**TASK REQUIREMENTS:** Copy out each line that includes the word "this".

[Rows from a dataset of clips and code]
※ ※ ※
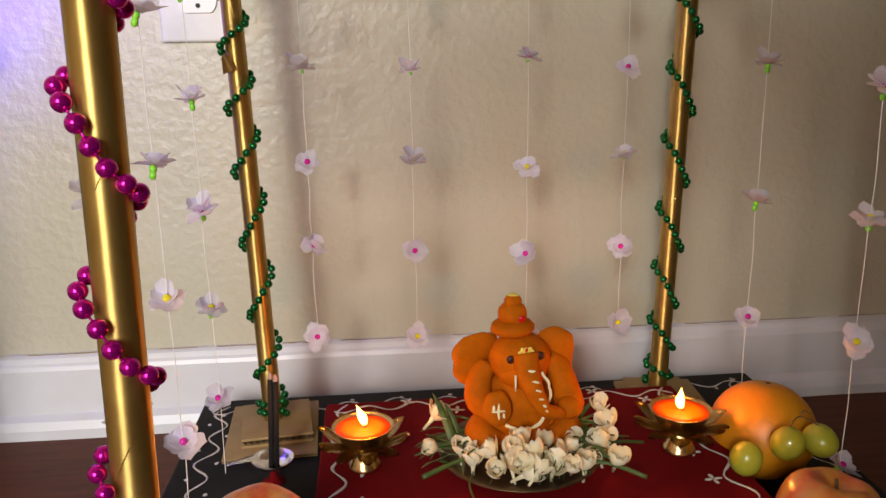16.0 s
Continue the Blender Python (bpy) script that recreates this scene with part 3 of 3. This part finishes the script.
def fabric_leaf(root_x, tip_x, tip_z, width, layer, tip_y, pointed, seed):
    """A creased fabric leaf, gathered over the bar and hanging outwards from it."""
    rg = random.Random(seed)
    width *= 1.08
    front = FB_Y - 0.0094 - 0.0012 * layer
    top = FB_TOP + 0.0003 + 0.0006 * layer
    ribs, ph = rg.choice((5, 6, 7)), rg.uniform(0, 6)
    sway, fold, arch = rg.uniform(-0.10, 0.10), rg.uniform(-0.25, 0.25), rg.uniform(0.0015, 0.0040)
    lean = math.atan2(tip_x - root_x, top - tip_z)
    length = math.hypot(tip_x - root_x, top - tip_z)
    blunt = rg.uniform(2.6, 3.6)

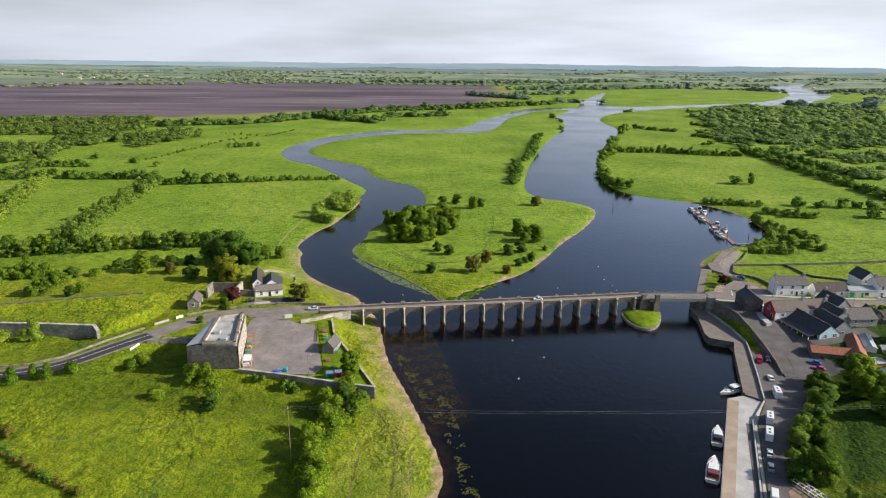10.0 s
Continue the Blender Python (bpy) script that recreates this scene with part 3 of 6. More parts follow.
※ ※ ※
**EXERCISE ANSWER:**
Continue the Blender Python (bpy) script that recreates this scene with part 3 of 3. This part finishes the script.
Continue the Blender Python (bpy) script that recreates this scene with part 3 of 6. More parts follow.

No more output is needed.